## start
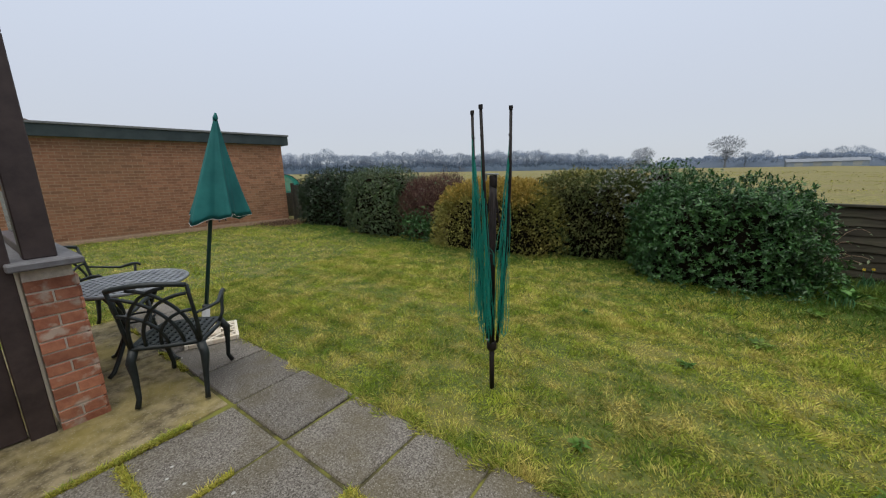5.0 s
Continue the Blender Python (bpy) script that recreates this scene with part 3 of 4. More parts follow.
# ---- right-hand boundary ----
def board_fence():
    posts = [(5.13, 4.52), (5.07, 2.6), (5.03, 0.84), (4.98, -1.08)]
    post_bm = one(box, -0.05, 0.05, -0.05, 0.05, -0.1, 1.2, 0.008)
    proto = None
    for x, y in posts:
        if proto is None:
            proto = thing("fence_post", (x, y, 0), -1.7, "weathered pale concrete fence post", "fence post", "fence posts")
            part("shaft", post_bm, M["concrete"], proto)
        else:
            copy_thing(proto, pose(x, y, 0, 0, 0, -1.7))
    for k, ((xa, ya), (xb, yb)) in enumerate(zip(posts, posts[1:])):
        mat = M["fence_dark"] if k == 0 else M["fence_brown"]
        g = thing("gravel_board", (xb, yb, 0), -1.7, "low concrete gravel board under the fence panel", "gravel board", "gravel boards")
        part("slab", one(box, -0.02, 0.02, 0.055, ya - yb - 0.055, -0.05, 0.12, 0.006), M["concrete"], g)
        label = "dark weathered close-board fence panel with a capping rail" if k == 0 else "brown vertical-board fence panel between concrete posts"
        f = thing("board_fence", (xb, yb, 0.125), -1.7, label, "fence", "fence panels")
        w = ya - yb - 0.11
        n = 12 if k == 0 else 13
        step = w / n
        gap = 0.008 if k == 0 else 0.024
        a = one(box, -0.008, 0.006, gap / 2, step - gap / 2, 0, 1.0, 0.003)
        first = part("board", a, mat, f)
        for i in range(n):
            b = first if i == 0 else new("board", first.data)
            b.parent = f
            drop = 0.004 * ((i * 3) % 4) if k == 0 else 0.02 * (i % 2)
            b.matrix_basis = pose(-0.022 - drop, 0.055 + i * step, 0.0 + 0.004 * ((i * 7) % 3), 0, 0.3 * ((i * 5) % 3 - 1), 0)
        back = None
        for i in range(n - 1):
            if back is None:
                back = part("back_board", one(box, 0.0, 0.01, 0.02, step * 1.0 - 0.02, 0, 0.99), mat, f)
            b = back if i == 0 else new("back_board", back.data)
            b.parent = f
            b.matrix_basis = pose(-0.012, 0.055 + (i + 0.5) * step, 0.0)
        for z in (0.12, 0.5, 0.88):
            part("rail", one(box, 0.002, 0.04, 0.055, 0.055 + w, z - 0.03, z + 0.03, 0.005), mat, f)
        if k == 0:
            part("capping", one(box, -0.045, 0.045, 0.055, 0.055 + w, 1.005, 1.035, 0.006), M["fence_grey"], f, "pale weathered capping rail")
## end
**Your goal**
Copy out all of the data word for word. Do not carry over any picture.

**Worked solution**
5.0 s
Continue the Blender Python (bpy) script that recreates this scene with part 3 of 4. More parts follow.
# ---- right-hand boundary ----
def board_fence():
    posts = [(5.13, 4.52), (5.07, 2.6), (5.03, 0.84), (4.98, -1.08)]
    post_bm = one(box, -0.05, 0.05, -0.05, 0.05, -0.1, 1.2, 0.008)
    proto = None
    for x, y in posts:
        if proto is None:
            proto = thing("fence_post", (x, y, 0), -1.7, "weathered pale concrete fence post", "fence post", "fence posts")
            part("shaft", post_bm, M["concrete"], proto)
        else:
            copy_thing(proto, pose(x, y, 0, 0, 0, -1.7))
    for k, ((xa, ya), (xb, yb)) in enumerate(zip(posts, posts[1:])):
        mat = M["fence_dark"] if k == 0 else M["fence_brown"]
        g = thing("gravel_board", (xb, yb, 0), -1.7, "low concrete gravel board under the fence panel", "gravel board", "gravel boards")
        part("slab", one(box, -0.02, 0.02, 0.055, ya - yb - 0.055, -0.05, 0.12, 0.006), M["concrete"], g)
        label = "dark weathered close-board fence panel with a capping rail" if k == 0 else "brown vertical-board fence panel between concrete posts"
        f = thing("board_fence", (xb, yb, 0.125), -1.7, label, "fence", "fence panels")
        w = ya - yb - 0.11
        n = 12 if k == 0 else 13
        step = w / n
        gap = 0.008 if k == 0 else 0.024
        a = one(box, -0.008, 0.006, gap / 2, step - gap / 2, 0, 1.0, 0.003)
        first = part("board", a, mat, f)
        for i in range(n):
            b = first if i == 0 else new("board", first.data)
            b.parent = f
            drop = 0.004 * ((i * 3) % 4) if k == 0 else 0.02 * (i % 2)
            b.matrix_basis = pose(-0.022 - drop, 0.055 + i * step, 0.0 + 0.004 * ((i * 7) % 3), 0, 0.3 * ((i * 5) % 3 - 1), 0)
        back = None
        for i in range(n - 1):
            if back is None:
                back = part("back_board", one(box, 0.0, 0.01, 0.02, step * 1.0 - 0.02, 0, 0.99), mat, f)
            b = back if i == 0 else new("back_board", back.data)
            b.parent = f
            b.matrix_basis = pose(-0.012, 0.055 + (i + 0.5) * step, 0.0)
        for z in (0.12, 0.5, 0.88):
            part("rail", one(box, 0.002, 0.04, 0.055, 0.055 + w, z - 0.03, z + 0.03, 0.005), mat, f)
        if k == 0:
            part("capping", one(box, -0.045, 0.045, 0.055, 0.055 + w, 1.005, 1.035, 0.006), M["fence_grey"], f, "pale weathered capping rail")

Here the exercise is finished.